--- Supplied data ---

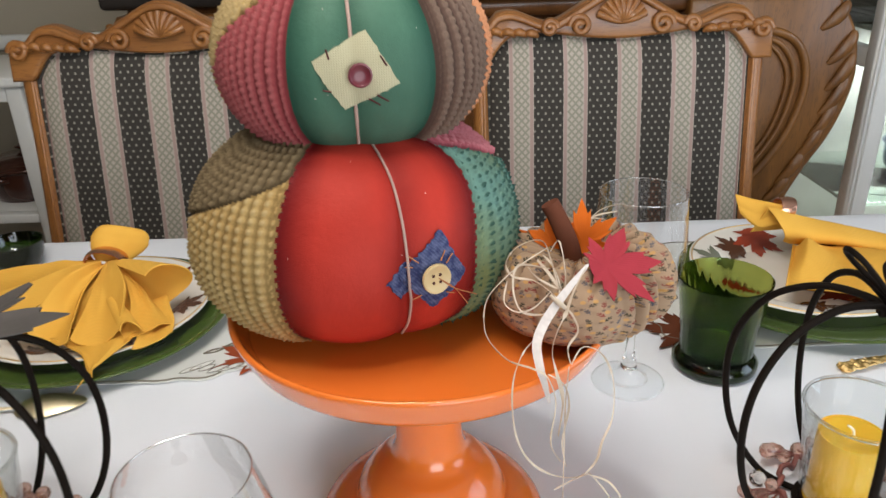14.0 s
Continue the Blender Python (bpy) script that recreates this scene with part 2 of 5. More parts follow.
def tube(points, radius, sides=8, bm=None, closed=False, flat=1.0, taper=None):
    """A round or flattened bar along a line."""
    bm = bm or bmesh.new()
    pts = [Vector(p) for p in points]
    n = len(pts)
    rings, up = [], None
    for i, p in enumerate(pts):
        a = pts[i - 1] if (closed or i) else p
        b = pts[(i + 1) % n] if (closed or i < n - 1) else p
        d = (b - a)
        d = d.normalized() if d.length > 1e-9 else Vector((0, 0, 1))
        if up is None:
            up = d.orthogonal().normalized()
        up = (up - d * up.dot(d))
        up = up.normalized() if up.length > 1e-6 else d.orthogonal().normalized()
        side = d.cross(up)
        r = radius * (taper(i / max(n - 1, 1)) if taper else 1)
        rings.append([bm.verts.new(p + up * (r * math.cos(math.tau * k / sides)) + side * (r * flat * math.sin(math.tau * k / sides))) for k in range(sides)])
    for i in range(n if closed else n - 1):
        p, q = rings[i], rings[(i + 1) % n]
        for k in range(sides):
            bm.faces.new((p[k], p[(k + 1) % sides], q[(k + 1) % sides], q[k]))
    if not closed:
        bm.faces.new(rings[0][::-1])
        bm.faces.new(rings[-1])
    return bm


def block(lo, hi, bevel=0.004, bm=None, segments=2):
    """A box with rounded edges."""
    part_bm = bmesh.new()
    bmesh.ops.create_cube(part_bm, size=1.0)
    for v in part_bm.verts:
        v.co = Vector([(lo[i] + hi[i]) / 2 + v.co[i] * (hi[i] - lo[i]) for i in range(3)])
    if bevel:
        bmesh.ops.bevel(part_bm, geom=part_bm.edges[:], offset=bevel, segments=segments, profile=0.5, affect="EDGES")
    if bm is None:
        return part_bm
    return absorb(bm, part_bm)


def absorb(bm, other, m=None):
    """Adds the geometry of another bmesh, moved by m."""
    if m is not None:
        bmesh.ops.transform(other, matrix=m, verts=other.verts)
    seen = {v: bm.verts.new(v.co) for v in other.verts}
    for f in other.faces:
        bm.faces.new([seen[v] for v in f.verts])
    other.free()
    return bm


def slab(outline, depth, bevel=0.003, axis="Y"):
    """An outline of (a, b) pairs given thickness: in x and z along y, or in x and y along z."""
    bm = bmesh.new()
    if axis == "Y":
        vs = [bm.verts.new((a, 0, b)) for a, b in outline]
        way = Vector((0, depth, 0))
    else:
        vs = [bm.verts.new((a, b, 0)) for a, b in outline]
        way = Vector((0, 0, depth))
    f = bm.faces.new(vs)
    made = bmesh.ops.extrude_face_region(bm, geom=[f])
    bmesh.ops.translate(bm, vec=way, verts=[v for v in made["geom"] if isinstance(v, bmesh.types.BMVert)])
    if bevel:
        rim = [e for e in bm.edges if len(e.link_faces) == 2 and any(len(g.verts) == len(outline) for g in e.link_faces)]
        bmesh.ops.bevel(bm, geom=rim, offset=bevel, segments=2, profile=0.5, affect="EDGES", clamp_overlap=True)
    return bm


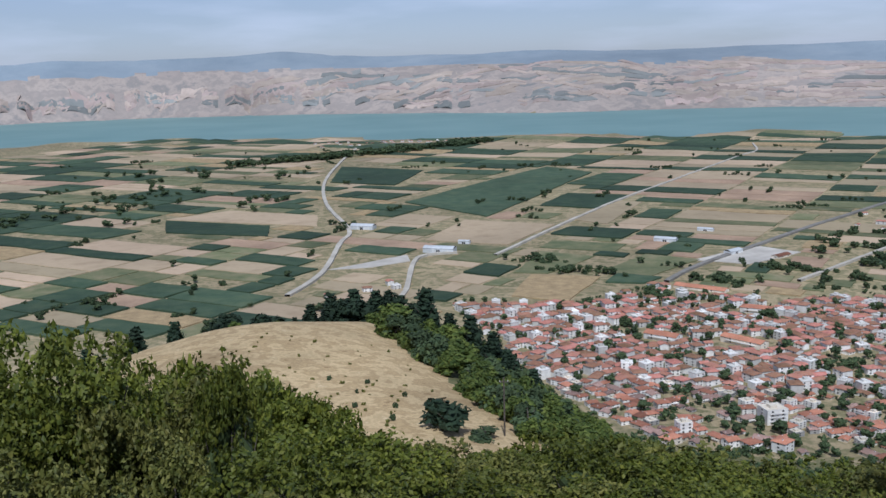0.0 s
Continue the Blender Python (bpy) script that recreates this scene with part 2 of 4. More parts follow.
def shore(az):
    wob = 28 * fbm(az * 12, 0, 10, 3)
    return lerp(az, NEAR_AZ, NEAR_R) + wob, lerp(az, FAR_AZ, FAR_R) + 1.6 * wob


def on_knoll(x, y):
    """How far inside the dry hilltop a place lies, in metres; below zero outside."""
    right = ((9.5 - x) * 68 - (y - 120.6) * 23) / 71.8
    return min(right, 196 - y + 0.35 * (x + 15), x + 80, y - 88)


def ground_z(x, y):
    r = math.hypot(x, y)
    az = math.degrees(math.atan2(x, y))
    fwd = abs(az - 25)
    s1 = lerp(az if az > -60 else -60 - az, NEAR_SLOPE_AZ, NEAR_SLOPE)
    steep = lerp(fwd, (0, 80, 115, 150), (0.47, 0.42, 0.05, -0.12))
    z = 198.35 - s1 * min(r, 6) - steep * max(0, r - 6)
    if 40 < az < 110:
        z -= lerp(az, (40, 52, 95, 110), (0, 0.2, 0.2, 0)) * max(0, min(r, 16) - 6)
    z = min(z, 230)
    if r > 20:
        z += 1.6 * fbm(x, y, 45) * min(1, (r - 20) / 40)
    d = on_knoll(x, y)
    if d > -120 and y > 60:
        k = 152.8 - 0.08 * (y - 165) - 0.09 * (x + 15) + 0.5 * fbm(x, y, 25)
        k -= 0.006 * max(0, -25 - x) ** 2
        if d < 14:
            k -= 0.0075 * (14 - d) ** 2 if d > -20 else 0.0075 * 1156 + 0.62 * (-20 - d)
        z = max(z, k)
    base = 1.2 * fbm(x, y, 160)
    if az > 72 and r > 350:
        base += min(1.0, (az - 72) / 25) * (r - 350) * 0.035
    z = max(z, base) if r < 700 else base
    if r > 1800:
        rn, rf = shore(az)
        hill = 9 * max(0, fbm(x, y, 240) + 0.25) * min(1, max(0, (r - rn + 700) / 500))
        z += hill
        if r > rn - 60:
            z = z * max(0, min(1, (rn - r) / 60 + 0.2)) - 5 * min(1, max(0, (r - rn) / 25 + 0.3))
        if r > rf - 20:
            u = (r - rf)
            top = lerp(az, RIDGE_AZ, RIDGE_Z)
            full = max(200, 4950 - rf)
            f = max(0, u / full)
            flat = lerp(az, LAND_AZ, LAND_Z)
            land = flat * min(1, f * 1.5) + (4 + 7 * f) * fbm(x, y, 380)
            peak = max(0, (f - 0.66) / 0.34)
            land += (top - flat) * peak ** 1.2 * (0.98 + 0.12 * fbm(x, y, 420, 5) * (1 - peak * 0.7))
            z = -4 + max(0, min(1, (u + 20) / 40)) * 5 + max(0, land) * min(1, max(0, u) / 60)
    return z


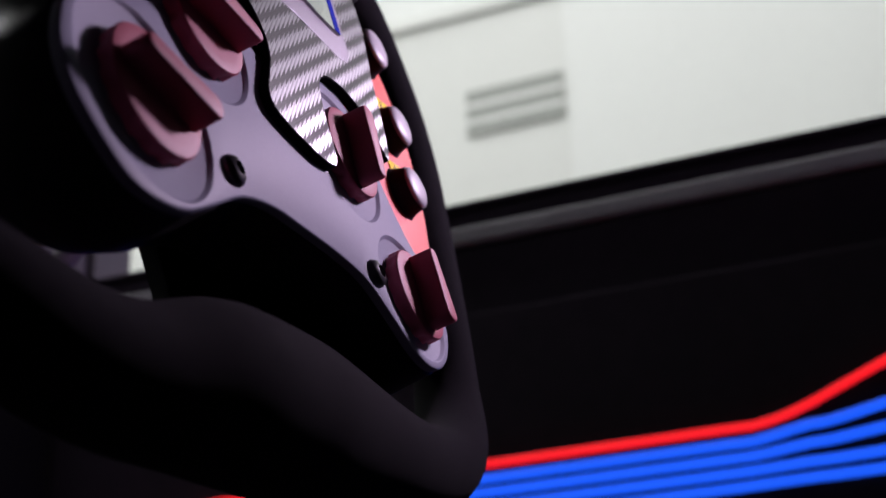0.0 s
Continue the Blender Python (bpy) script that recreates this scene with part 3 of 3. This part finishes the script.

---

▶ [Aim] Transcribe the records word for word and include no pictures.

▶ [In response]
14.0 s
Continue the Blender Python (bpy) script that recreates this scene with part 2 of 5. More parts follow.
def tube(points, radius, sides=8, bm=None, closed=False, flat=1.0, taper=None):
    """A round or flattened bar along a line."""
    bm = bm or bmesh.new()
    pts = [Vector(p) for p in points]
    n = len(pts)
    rings, up = [], None
    for i, p in enumerate(pts):
        a = pts[i - 1] if (closed or i) else p
        b = pts[(i + 1) % n] if (closed or i < n - 1) else p
        d = (b - a)
        d = d.normalized() if d.length > 1e-9 else Vector((0, 0, 1))
        if up is None:
            up = d.orthogonal().normalized()
        up = (up - d * up.dot(d))
        up = up.normalized() if up.length > 1e-6 else d.orthogonal().normalized()
        side = d.cross(up)
        r = radius * (taper(i / max(n - 1, 1)) if taper else 1)
        rings.append([bm.verts.new(p + up * (r * math.cos(math.tau * k / sides)) + side * (r * flat * math.sin(math.tau * k / sides))) for k in range(sides)])
    for i in range(n if closed else n - 1):
        p, q = rings[i], rings[(i + 1) % n]
        for k in range(sides):
            bm.faces.new((p[k], p[(k + 1) % sides], q[(k + 1) % sides], q[k]))
    if not closed:
        bm.faces.new(rings[0][::-1])
        bm.faces.new(rings[-1])
    return bm


def block(lo, hi, bevel=0.004, bm=None, segments=2):
    """A box with rounded edges."""
    part_bm = bmesh.new()
    bmesh.ops.create_cube(part_bm, size=1.0)
    for v in part_bm.verts:
        v.co = Vector([(lo[i] + hi[i]) / 2 + v.co[i] * (hi[i] - lo[i]) for i in range(3)])
    if bevel:
        bmesh.ops.bevel(part_bm, geom=part_bm.edges[:], offset=bevel, segments=segments, profile=0.5, affect="EDGES")
    if bm is None:
        return part_bm
    return absorb(bm, part_bm)


def absorb(bm, other, m=None):
    """Adds the geometry of another bmesh, moved by m."""
    if m is not None:
        bmesh.ops.transform(other, matrix=m, verts=other.verts)
    seen = {v: bm.verts.new(v.co) for v in other.verts}
    for f in other.faces:
        bm.faces.new([seen[v] for v in f.verts])
    other.free()
    return bm


def slab(outline, depth, bevel=0.003, axis="Y"):
    """An outline of (a, b) pairs given thickness: in x and z along y, or in x and y along z."""
    bm = bmesh.new()
    if axis == "Y":
        vs = [bm.verts.new((a, 0, b)) for a, b in outline]
        way = Vector((0, depth, 0))
    else:
        vs = [bm.verts.new((a, b, 0)) for a, b in outline]
        way = Vector((0, 0, depth))
    f = bm.faces.new(vs)
    made = bmesh.ops.extrude_face_region(bm, geom=[f])
    bmesh.ops.translate(bm, vec=way, verts=[v for v in made["geom"] if isinstance(v, bmesh.types.BMVert)])
    if bevel:
        rim = [e for e in bm.edges if len(e.link_faces) == 2 and any(len(g.verts) == len(outline) for g in e.link_faces)]
        bmesh.ops.bevel(bm, geom=rim, offset=bevel, segments=2, profile=0.5, affect="EDGES", clamp_overlap=True)
    return bm


0.0 s
Continue the Blender Python (bpy) script that recreates this scene with part 2 of 4. More parts follow.
def shore(az):
    wob = 28 * fbm(az * 12, 0, 10, 3)
    return lerp(az, NEAR_AZ, NEAR_R) + wob, lerp(az, FAR_AZ, FAR_R) + 1.6 * wob


def on_knoll(x, y):
    """How far inside the dry hilltop a place lies, in metres; below zero outside."""
    right = ((9.5 - x) * 68 - (y - 120.6) * 23) / 71.8
    return min(right, 196 - y + 0.35 * (x + 15), x + 80, y - 88)


def ground_z(x, y):
    r = math.hypot(x, y)
    az = math.degrees(math.atan2(x, y))
    fwd = abs(az - 25)
    s1 = lerp(az if az > -60 else -60 - az, NEAR_SLOPE_AZ, NEAR_SLOPE)
    steep = lerp(fwd, (0, 80, 115, 150), (0.47, 0.42, 0.05, -0.12))
    z = 198.35 - s1 * min(r, 6) - steep * max(0, r - 6)
    if 40 < az < 110:
        z -= lerp(az, (40, 52, 95, 110), (0, 0.2, 0.2, 0)) * max(0, min(r, 16) - 6)
    z = min(z, 230)
    if r > 20:
        z += 1.6 * fbm(x, y, 45) * min(1, (r - 20) / 40)
    d = on_knoll(x, y)
    if d > -120 and y > 60:
        k = 152.8 - 0.08 * (y - 165) - 0.09 * (x + 15) + 0.5 * fbm(x, y, 25)
        k -= 0.006 * max(0, -25 - x) ** 2
        if d < 14:
            k -= 0.0075 * (14 - d) ** 2 if d > -20 else 0.0075 * 1156 + 0.62 * (-20 - d)
        z = max(z, k)
    base = 1.2 * fbm(x, y, 160)
    if az > 72 and r > 350:
        base += min(1.0, (az - 72) / 25) * (r - 350) * 0.035
    z = max(z, base) if r < 700 else base
    if r > 1800:
        rn, rf = shore(az)
        hill = 9 * max(0, fbm(x, y, 240) + 0.25) * min(1, max(0, (r - rn + 700) / 500))
        z += hill
        if r > rn - 60:
            z = z * max(0, min(1, (rn - r) / 60 + 0.2)) - 5 * min(1, max(0, (r - rn) / 25 + 0.3))
        if r > rf - 20:
            u = (r - rf)
            top = lerp(az, RIDGE_AZ, RIDGE_Z)
            full = max(200, 4950 - rf)
            f = max(0, u / full)
            flat = lerp(az, LAND_AZ, LAND_Z)
            land = flat * min(1, f * 1.5) + (4 + 7 * f) * fbm(x, y, 380)
            peak = max(0, (f - 0.66) / 0.34)
            land += (top - flat) * peak ** 1.2 * (0.98 + 0.12 * fbm(x, y, 420, 5) * (1 - peak * 0.7))
            z = -4 + max(0, min(1, (u + 20) / 40)) * 5 + max(0, land) * min(1, max(0, u) / 60)
    return z


0.0 s
Continue the Blender Python (bpy) script that recreates this scene with part 3 of 3. This part finishes the script.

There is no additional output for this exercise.